Keep Portland Weird: A Weekend in PDX

For a couple of months now, I’ve been scared that I’m not a traveler. I can navigate through an airport security line with speed and ease and packing a suitcase is not something that I dread. Maybe it’s just the security that home provides. I always know how hot my shower will get and how comfortable my bed will be. But the travel bug still bit me, and I made my way up to Portland and converged on the city with my oldest friends.

Our first day was spent checking into the Jupiter Hotel, our once motel turned into a hip weekend destination for us and other young twenty and thirty somethings. Their Doug Fir Lounge was always popping until 2 a.m. and we’re still kicking ourselves for missing out on the photo booth they had set up.


We then headed to Base Camp Brewing Co. for lunch, where they had great Portland-made beer and a set of food pods just outside their doors.


From there, we headed to Powell’s Books where we walked the whole city-block of books.


After stumbling around downtown Portland, we popped into dinner at Pepe le Moko after being intrigued by the simple gold signage that had an air of delicious mystery behind it. Turns out, we were right.

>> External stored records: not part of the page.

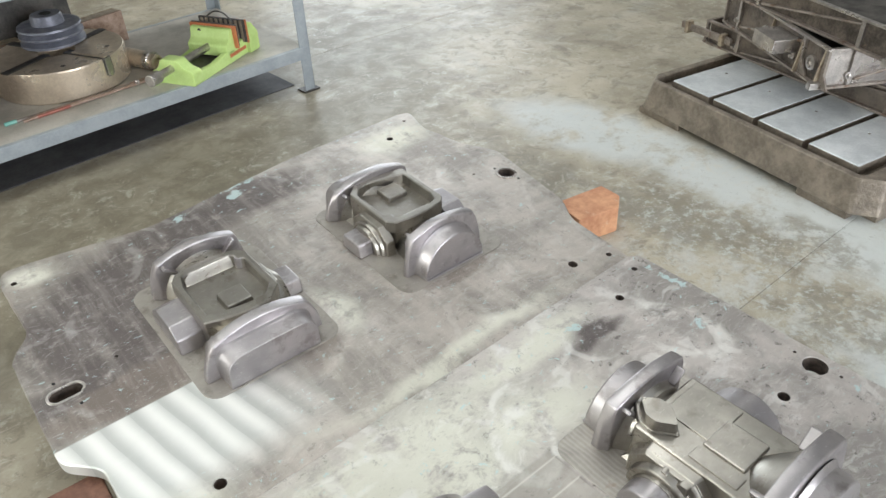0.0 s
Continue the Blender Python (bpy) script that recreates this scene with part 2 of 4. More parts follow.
def concrete_floor():
    n = Nodes("stained concrete")
    w = n.warped(2.6, 0.5)
    w2 = n.warped(9.0, 0.12)
    big, mid, fine = n.noise(1.5, 6, 0.6, w), n.noise(7, 9, 0.72, w2), n.noise(150, 4, 0.6)
    c = n.mix(n.step(big, 0.30, 0.68), (0.225, 0.196, 0.144), (0.45, 0.405, 0.31))
    c = n.mix(n.math("MULTIPLY", n.step(mid, 0.46, 0.66), 0.55), c, (0.52, 0.485, 0.40))
    c = n.mix(n.math("MULTIPLY", n.step(n.noise(11, 9, 0.75, w2), 0.50, 0.61), 0.55), c, (0.160, 0.136, 0.102))
    c = n.mix(n.math("MULTIPLY", n.step(n.noise(42, 6, 0.75), 0.60, 0.68), 0.4), c, (0.16, 0.14, 0.11))
    c = n.mix(n.math("MULTIPLY", n.step(n.noise(3.2, 5, 0.6, n.stretch(1, 1, 1, 0, (7, 3, 0))), 0.52, 0.72), 0.35), c, (0.33, 0.335, 0.315))
    grime = n.math("MULTIPLY", n.blots(w, [(-0.75, -0.35, 0.5, 0.22, 12), (-0.32, 0.38, 0.24, 0.12), (0.25, -0.62, 0.5, 0.2, -8), (-1.2, 0.2, 0.4, 0.15), (-0.95, 1.45, 0.3, 0.2), (0.9, 2.45, 0.7, 0.3), (0.9, -1.0, 0.5, 0.2)], 0.6),
                   n.step(n.noise(6, 9, 0.72, w2), 0.40, 0.56))
    c = n.mix(n.math("MULTIPLY", grime, 0.7), c, (0.125, 0.104, 0.08))
    # Smoother, browner and darker floor before the rack and beside its right leg.
    browner = n.blots(w, [(0.6, 2.4, 1.35, 0.46, 3), (-0.3, 2.2, 0.6, 0.5), (1.75, 3.1, 0.8, 0.55, 20)], 0.45)
    c = n.mix(n.math("MULTIPLY", browner, 0.84), c, n.mix(n.step(mid, 0.40, 0.62), (0.185, 0.162, 0.118), (0.285, 0.255, 0.19)))
    crumbs = n.step(n.noise(75, 5, 0.7), 0.63, 0.67)
    c = n.mix(n.math("MULTIPLY", crumbs, 0.4), c, (0.56, 0.54, 0.47))
    # pale paint powder spilt round the clamping bed and the moulding box
    powder = n.blots(w2, [(2.15, 0.62, 0.30, 0.42, -10), (2.10, 1.25, 0.16, 0.55, -8), (2.25, 0.0, 0.5, 0.5, 30), (2.5, 0.45, 0.5, 0.25),
                          (1.62, 0.25, 0.28, 0.25, 20), (2.05, 1.75, 0.22, 0.45, 10), (0.12, -0.12, 0.2, 0.10)], 0.45)
    k = n.math("MULTIPLY", powder, n.step(n.noise(5.5, 9, 0.75), 0.34, 0.52))
    c = n.mix(n.math("MULTIPLY", k, 0.85), c, (0.54, 0.565, 0.55))
    thin = n.math("MULTIPLY", n.blots(w2, [(1.0, -0.25, 0.7, 0.2, 5), (1.3, -0.6, 0.6, 0.35, 20), (2.0, 0.5, 0.9, 0.9)], 0.5), n.step(n.noise(9, 9, 0.78), 0.46, 0.60))
    c = n.mix(n.math("MULTIPLY", thin, 0.65), c, (0.52, 0.53, 0.505))
    bare = n.blots(w2, [(1.80, 1.08, 0.15, 0.42, 14), (1.98, 0.76, 0.10, 0.17, -15), (1.72, 0.52, 0.12, 0.25, 20), (1.6, 1.65, 0.2, 0.3), (2.0, 0.35, 0.2, 0.1, 30)], 0.4)
    c = n.mix(n.math("MULTIPLY", n.math("MULTIPLY", bare, n.step(n.noise(13, 9, 0.75), 0.42, 0.54)), 0.7), c, (0.22, 0.20, 0.16))
    frost = n.math("MULTIPLY", n.blots(w2, [(1.75, 0.8, 0.35, 0.8), (1.5, 0.2, 0.5, 0.6)], 0.5), n.step(n.noise(24, 9, 0.8), 0.52, 0.60))
    c = n.mix(n.math("MULTIPLY", frost, 0.75), c, (0.50, 0.52, 0.49))
    # pale scuffs, and small dark crumbs
    scuff = n.math("MULTIPLY", n.step(n.noise(21, 10, 0.82, w2), 0.535, 0.585), n.step(n.noise(2.2, 4, 0.6), 0.44, 0.60))
    c = n.mix(n.math("MULTIPLY", scuff, 0.55), c, (0.54, 0.515, 0.44))
    c = n.mix(n.math("MULTIPLY", n.step(n.noise(58, 7, 0.8, w2), 0.60, 0.63), 0.55), c, (0.13, 0.112, 0.088))
    # scratches and drag marks
    s = n.step(n.noise(5, 2, 0.4, n.stretch(1, 30, 1, 63)), 0.735, 0.755)
    s = n.math("MAXIMUM", s, n.step(n.noise(4.3, 2, 0.4, n.stretch(1, 30, 1, -48)), 0.745, 0.765))
    c = n.mix(n.math("MULTIPLY", s, 0.4), c, (0.58, 0.565, 0.51))
    # teal paint drops
    drops = n.math("MULTIPLY", n.blots(w2, [(-0.15, 0.18, 0.06, 0.22), (-0.16, 0.42, 0.05, 0.1)], 0.6), n.step(n.noise(14, 6, 0.7), 0.46, 0.62))
    c = n.mix(n.math("MULTIPLY", drops, 0.5), c, (0.20, 0.36, 0.36))
    # ring marks left by wet cans
    v = n.add("ShaderNodeTexVoronoi")
    n.put(v.inputs["Vector"], w2)
    v.inputs["Scale"].default_value = 24.0
    rings = n.math("MULTIPLY", n.step(n.math("ABSOLUTE", n.math("SUBTRACT", v.outputs["Distance"], 0.42)), 0.10, 0.04),
                   n.blots(w, [(-0.1, -0.1, 0.16, 0.12), (1.25, -0.1, 0.12, 0.1), (-0.2, 0.02, 0.1, 0.06)], 0.6))
    c = n.mix(n.math("MULTIPLY", rings, 0.35), c, (0.2, 0.185, 0.15))
    h = n.math("ADD", n.math("MULTIPLY", mid, 0.6), n.math("MULTIPLY", fine, 0.3))
    return n.done(c, n.step(mid, 0.3, 0.7, 0.50, 0.36), 0.0, n.bump(h, 0.0008))


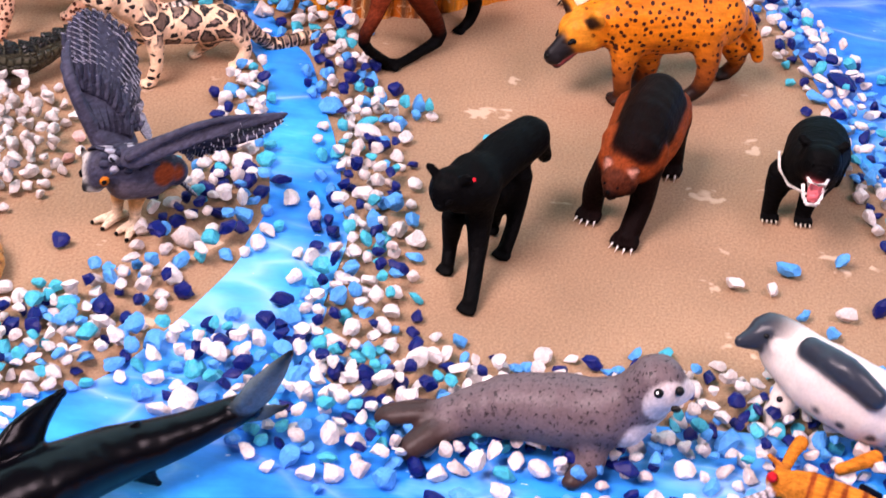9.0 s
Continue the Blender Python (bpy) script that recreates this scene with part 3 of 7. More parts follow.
# the front sea with the stream that runs up to the foot of the rock
SEA = [(-0.9, -0.16), (-0.62, -0.155), (-0.36, -0.150), (-0.24, -0.143), (-0.20, -0.140), (-0.13, -0.132), (-0.06, -0.118), (-0.01, -0.104), (0.0154, -0.0924), (0.0324, -0.0618), (0.0479, -0.0227), (0.0503, -0.006),
       (0.0539, 0.0157), (0.0513, 0.040), (0.0446, 0.066), (0.0415, 0.0947), (0.0379, 0.117), (0.0234, 0.147), (0.005, 0.190), (-0.004, 0.214), (0.0166, 0.203), (0.0235, 0.1887), (0.0408, 0.152), (0.0541, 0.134),
       (0.0639, 0.100), (0.0722, 0.073), (0.0779, 0.047), (0.0815, 0.0225), (0.0859, 0.0026), (0.083, -0.03), (0.083, -0.055), (0.10, -0.085), (0.20, -0.082), (0.27, -0.075), (0.40, -0.05), (0.9, -0.05), (0.9, -1.3), (-0.9, -1.3)]
sheet("water_sea", SEA, 0.0006, 0.0005, WATER, "glossy printed blue water sheet of sea and stream on the cloth", "water")
POND = [(-0.312, -0.024), (-0.330, 0.012), (-0.328, 0.046), (-0.290, 0.064), (-0.262, 0.060), (-0.22, 0.076), (-0.15, 0.086), (-0.086, 0.078), (-0.073, 0.060), (-0.055, 0.030),
        (-0.073, 0.003), (-0.127, -0.005), (-0.162, -0.022), (-0.197, -0.041), (-0.257, -0.047)]
sheet("water_pond", POND, 0.0006, 0.0005, POND_WATER, "printed blue water sheet of the crocodile pond on the cloth", "water")
BACK = [(-1.6, 0.287), (-0.1, 0.287), (0.10, 0.31), (0.20, 0.335), (0.232, 0.315), (0.252, 0.255), (0.268, 0.20), (0.280, 0.14), (0.286, 0.10), (0.296, 0.06), (0.32, 0.02), (0.45, 0.0), (1.6, 0.0), (1.6, 0.60), (-1.6, 0.60)]
sheet("water_back", BACK, 0.0006, 0.0005, BACK_WATER, "printed blue water sheet along the back and side", "water", soft=False)


def backdrop_material():
    m, nodes, links, bsdf = material("glowing_sky_paper")
    tc = nodes.new("ShaderNodeTexCoord")
    sep = nodes.new("ShaderNodeSeparateXYZ")
    links.new(tc.outputs["Object"], sep.inputs[0])
    stir = noise_tex(nodes, links, place(nodes, links, (1, 1, 2)), 5.0, 3.0)
    high = calc(nodes, links, "ADD", sep.outputs["Z"], calc(nodes, links, "MULTIPLY", stir, 0.05))
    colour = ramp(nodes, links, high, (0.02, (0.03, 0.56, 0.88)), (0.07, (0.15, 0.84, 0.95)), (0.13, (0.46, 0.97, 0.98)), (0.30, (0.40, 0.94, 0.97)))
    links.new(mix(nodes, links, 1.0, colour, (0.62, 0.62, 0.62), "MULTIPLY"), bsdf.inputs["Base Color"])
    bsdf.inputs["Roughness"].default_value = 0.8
    # the paper is no lamp; this glow is added to brighten the sky
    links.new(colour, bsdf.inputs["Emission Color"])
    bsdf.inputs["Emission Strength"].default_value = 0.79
    return m


def backdrop():
    bm = bmesh.new()
    cols = [(-1.6, 0.335), (-0.10, 0.345), (0.20, 0.378), (0.32, 0.386), (1.6, 0.42)]
    rows = [[bm.verts.new((x, y, z)) for x, y in cols] for z in (0.0, 0.9)]
    for i in range(len(cols) - 1):
        bm.faces.new([rows[0][i], rows[0][i + 1], rows[1][i + 1], rows[1][i]])
    me = bpy.data.meshes.new("backdrop")
    bm.to_mesh(me)
    bm.free()
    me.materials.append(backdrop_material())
    ob = new("backdrop", me)
    so = ob.modifiers.new("thick", "SOLIDIFY")
    so.thickness, so.offset = 0.004, 1.0
    return tagged(ob, "plain sky-blue paper backdrop, made to glow, paling towards the top", "backdrop", kind="structure")


backdrop()

# ---- gravel ----


def gravel_material(name, *stops):
    m, nodes, links, bsdf = material(name)
    geo = nodes.new("ShaderNodeNewGeometry")
    colour = ramp(nodes, links, geo.outputs["Random Per Island"], *stops, constant=True)
    at = place(nodes, links)
    grain = noise_tex(nodes, links, at, 1100.0, 3.0, 0.7)
    colour = mix(nodes, links, 1.0, colour, ramp(nodes, links, grain, (0.3, 0.72), (0.7, 1.1)), "MULTIPLY")
    broad = noise_tex(nodes, links, at, 260.0, 2.0)
    colour = mix(nodes, links, 1.0, colour, ramp(nodes, links, broad, (0.3, 0.85), (0.7, 1.08)), "MULTIPLY")
    links.new(colour, bsdf.inputs["Base Color"])
    bsdf.inputs["Roughness"].default_value = 0.42
    bsdf.inputs["Specular IOR Level"].default_value = 0.22
    bump(nodes, links, bsdf, grain, 0.35, 0.0007)
    return m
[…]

Even though their kitchen consisted of a marble countertop, a stove, and a wall of shelves for storage, our meal of small plates was delicious and the cocktails were the perfect cap to the night.

The next day, it was quintessential PNW weather, pouring rain and gray skies. During a free hour, I headed to breakfast at Crema Coffee + Bakery where I had a great “elevated” McMuffin with maple bacon and a soft boiled egg. So perfect, that I couldn’t even snap a picture before I ate it.


Later in the day, we stopped by Maurice, the charming European-esque cafe for a solid pot of tea, more oysters, and the most delicious polenta with an egg on top. I also can’t forget about that Salted Caramel ice cream.



The Japanese Garden up in the hills of Portland was a nice place to walk off lunch and see the “best” Japanese garden in the United States — as declared by the former Japanese prime minister.


For the evening, we headed up to Division Street in the Southeast quadrant of the city where we hit up the famed Pok Pok for dinner where we ordered way too much food (count three drinks, a plate of seasoned squash, fried catfish, the famed fish-sauce wings, and broiled pork shoulder). It was so good that most of us just sat in silence while we ate. We were probably too much in a daze to realize that we had a lot to catch up on. Division Street was also filled with cute shops like Little Otsu, a PDX-based publisher of eye-catching cards, colorful calendars, and purveyor of PDX made goods.


A visit to Division Street wouldn’t be complete without a visit to Salt & Straw, I suppose. Eating flights of artisan ice cream while listening to Beyonce is an experience that I will 100% recreate in my own home. We wrapped up the night with game after game of pinball, Tron, and Pacman while drinking tall boy PBR’s at Ground Kontrol.

A late night on Friday, means a late start on Saturday, but we did manage to make it for brunch at Screen Door up on E. Burnside. From there, we made it a lazy day (complete with a nap) and headed up to 23rd Street NW to check out the holiday lights and shops. If you’re looking for PDX-only stores, 23rd Street NW is not the place.

I headed to Division Street SE once again to visit shops that were once closed and even though it was raining, indulged in an icy Rose Green Tea boba at Townshend’s Division Street Teahouse.


We capped our last night with a screening of “Die Hard” at Laurelhurst Theater, where pitchers of local beer are the normal beverage of choice. I wish all theaters had a vintage vibe and served local beer.


Once our last day in Portland rolled around, we crammed in all things Portland and visited Voodoo Doughnuts, Stumptown Coffee, and the Keep Portland Weird sign in one swoop.